The representation of a paper in the item cell of the selection screens imitates its appearance in the HTML version of final report issue. There are two exceptions.

First, on the right next to the paper’s date, a couple of blue exclamation marks “!” surround the number of the paper in the current issue. This feature is called the scream. The scream gives you are idea how far down with the issue you are. You can also use it to find the paper with a browser search, because it is unlikely that anywhere else a exclamation mark is followed by a number.

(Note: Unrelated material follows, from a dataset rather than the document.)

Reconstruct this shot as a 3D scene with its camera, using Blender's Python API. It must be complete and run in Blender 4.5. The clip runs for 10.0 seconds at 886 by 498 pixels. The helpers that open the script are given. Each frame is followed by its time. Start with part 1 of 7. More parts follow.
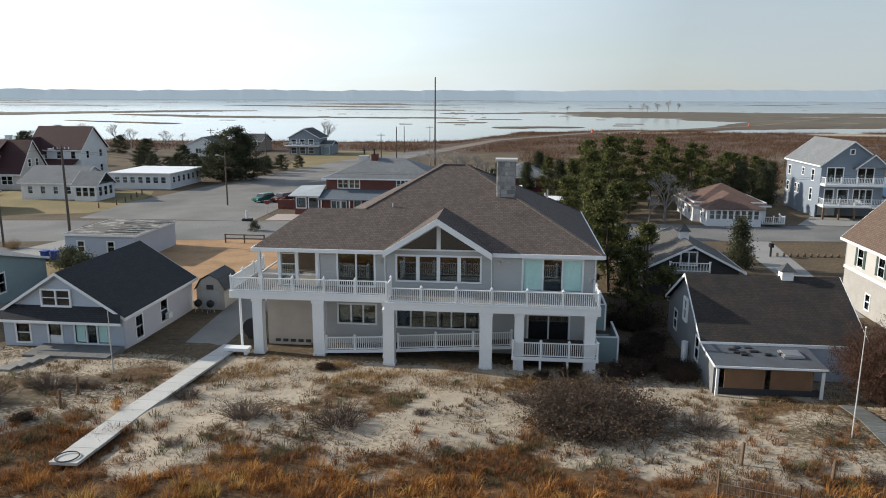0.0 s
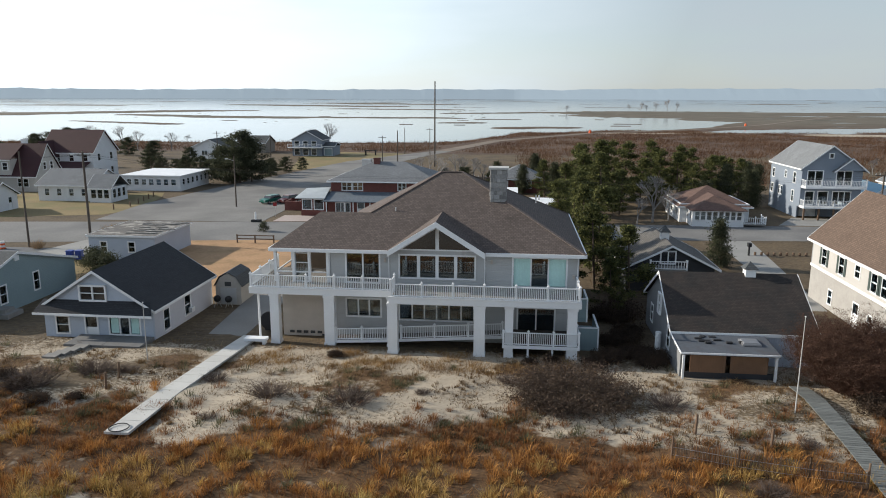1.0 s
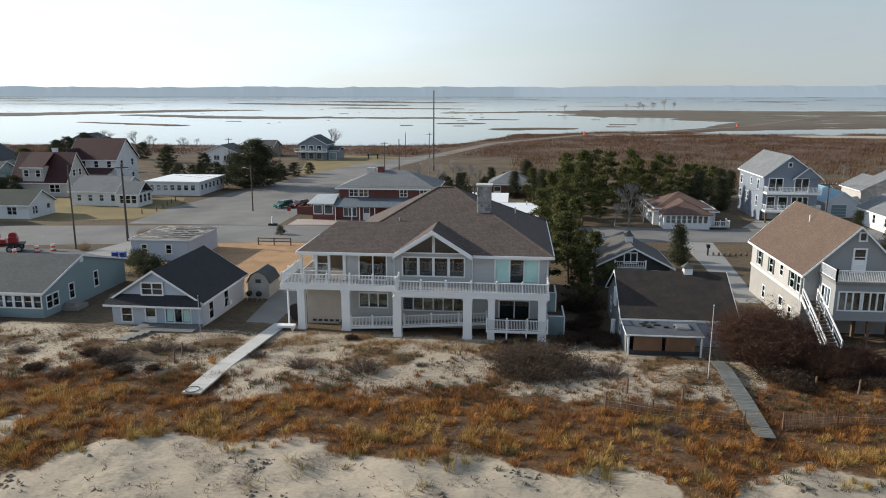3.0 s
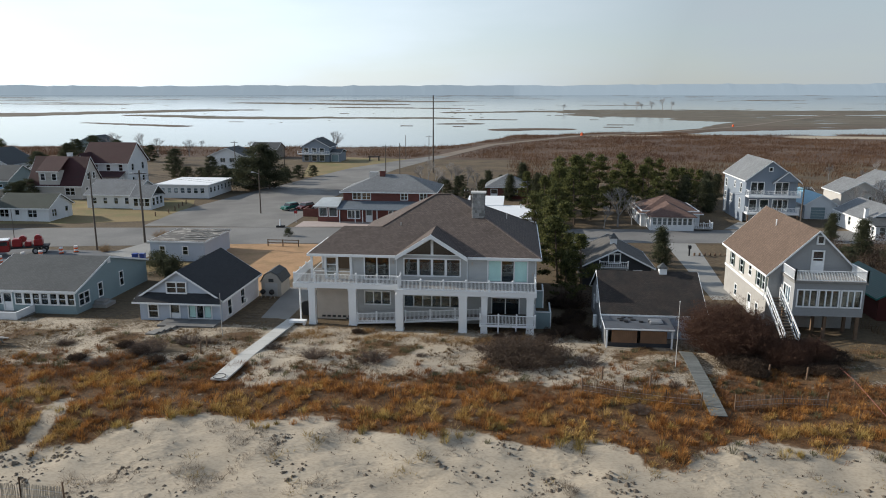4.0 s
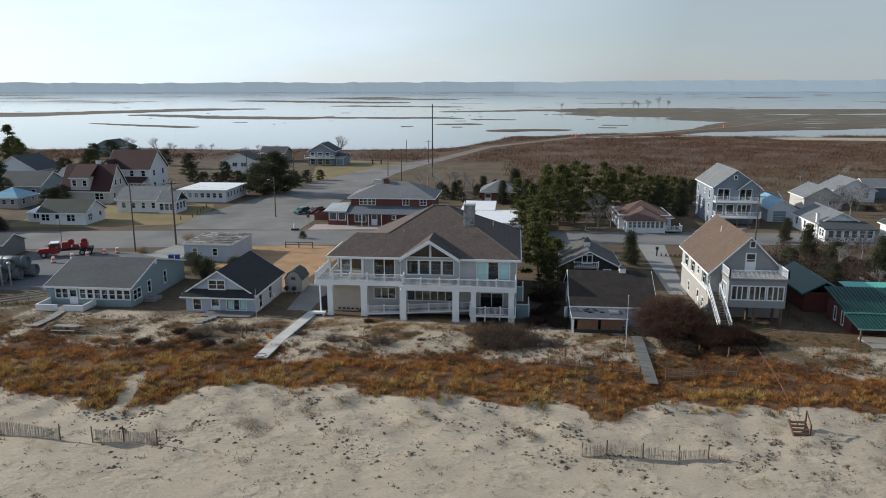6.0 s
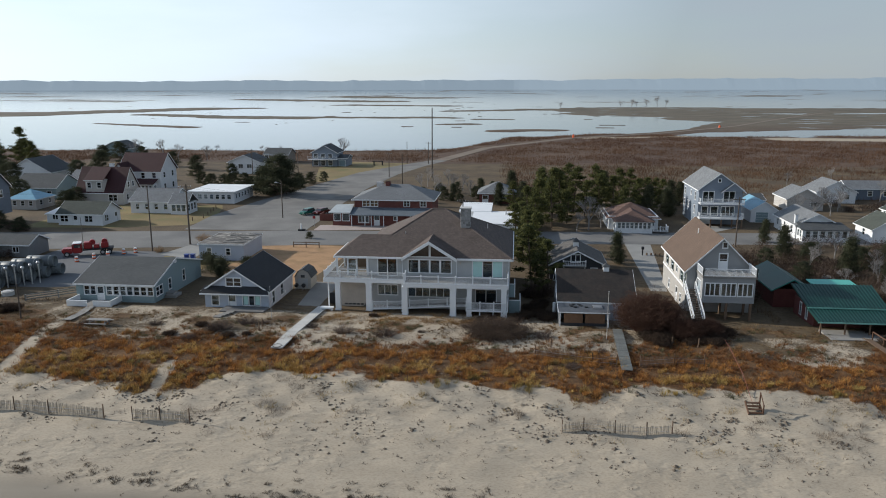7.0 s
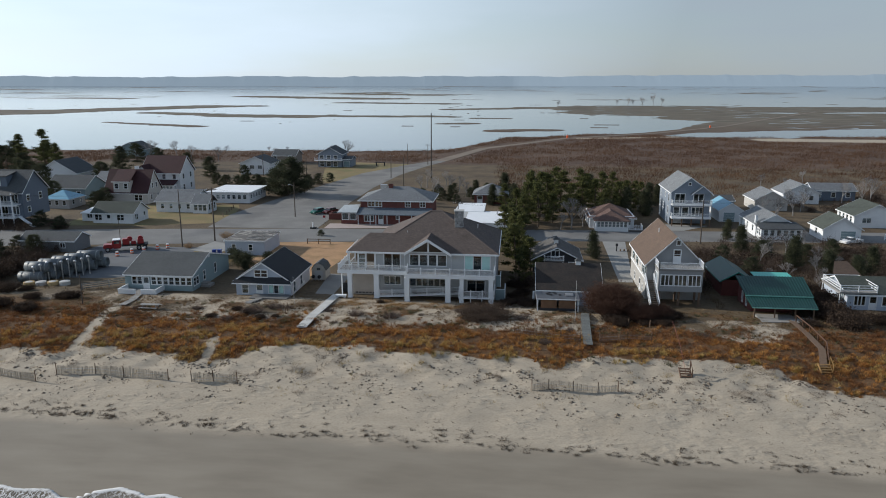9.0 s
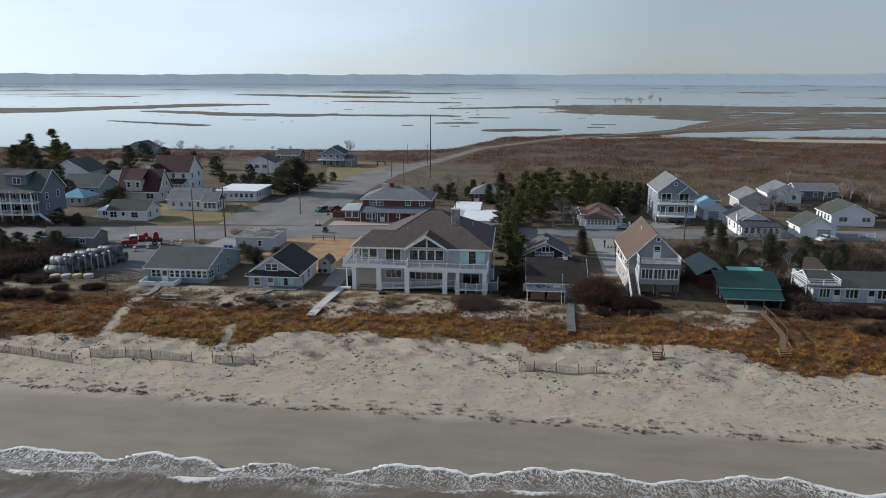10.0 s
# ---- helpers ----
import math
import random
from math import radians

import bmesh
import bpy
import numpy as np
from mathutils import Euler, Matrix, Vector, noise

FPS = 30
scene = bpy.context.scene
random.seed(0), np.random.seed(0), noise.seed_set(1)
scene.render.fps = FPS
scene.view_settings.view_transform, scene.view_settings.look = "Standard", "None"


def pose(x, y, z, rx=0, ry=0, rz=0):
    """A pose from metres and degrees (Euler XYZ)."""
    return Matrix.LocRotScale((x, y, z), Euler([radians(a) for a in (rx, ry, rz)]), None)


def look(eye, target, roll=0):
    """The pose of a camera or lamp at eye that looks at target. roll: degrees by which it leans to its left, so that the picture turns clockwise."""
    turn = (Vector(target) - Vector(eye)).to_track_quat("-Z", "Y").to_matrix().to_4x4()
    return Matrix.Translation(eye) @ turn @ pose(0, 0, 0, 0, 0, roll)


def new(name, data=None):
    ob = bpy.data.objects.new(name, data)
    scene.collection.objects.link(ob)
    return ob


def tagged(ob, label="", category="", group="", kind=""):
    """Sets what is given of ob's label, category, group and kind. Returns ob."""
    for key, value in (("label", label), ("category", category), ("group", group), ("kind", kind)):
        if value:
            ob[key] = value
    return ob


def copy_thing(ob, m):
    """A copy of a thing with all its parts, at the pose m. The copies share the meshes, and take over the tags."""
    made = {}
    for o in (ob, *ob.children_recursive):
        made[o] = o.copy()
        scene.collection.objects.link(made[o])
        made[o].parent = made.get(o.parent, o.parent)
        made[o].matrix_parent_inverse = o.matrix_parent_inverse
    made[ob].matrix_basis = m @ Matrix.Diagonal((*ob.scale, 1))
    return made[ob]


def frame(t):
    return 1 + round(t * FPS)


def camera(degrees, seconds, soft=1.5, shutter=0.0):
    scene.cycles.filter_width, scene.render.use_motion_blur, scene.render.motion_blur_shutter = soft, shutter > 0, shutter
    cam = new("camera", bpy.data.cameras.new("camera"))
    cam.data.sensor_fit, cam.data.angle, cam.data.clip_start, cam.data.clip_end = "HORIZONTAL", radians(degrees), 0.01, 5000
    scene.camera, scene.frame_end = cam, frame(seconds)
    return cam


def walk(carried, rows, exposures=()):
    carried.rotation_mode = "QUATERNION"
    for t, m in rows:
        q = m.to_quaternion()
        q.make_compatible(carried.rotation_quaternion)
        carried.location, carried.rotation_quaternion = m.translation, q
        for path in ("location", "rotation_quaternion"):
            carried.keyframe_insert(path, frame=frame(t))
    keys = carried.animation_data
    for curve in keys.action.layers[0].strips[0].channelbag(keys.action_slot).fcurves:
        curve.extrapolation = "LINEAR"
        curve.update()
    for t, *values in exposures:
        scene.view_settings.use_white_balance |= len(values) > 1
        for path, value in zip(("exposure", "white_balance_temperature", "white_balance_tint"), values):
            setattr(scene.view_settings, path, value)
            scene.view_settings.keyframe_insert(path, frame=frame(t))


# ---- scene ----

Second, on the right next to the paper’s URL, a couple of blue vertical bars “|” surround one or two characters in the range of [0-9a-z]. This is the paper’s sausage. Technically, the sausage is a hexatrigesimal coding of the position of a paper in the unsorted issue, as determined by application of the Yanabino protocol. In each issue, each paper has its own sausage. It acts as a very short identifier of the paper. If you edit several reports, you may discover a paper that is relevant for the second report while you are working on the first report. Note the sausage of that paper. When you come to work on the same issue for the second report, you can find that paper very quickly using a browser search.

Optional tasks

Papers selection is the only mandatory task. Here we discuss the optional tasks.

The sorting screen

The sorting screen allows you to change the order of the papers in your issue. You can use the up “↑” and down “↓” arrows in the interface to move an individual paper up and down. You can use the text boxes to enter a series of numbers—positive or negative—and then press on of the two bottom of the input boxes. “↥” will sort by numbers using ascending order. “↧” will sort by number using descending order. Boxes that you have not filled in a number for will count for zero.

The preview screens

There are two preview screens. These allow you to preview the email issue both in its HTML and text version, respectively. If you spot an error just close your browser and contact Thomas Krichel. Since you already have done the selections, Thomas can send it for once he has gotten round to fixing the error.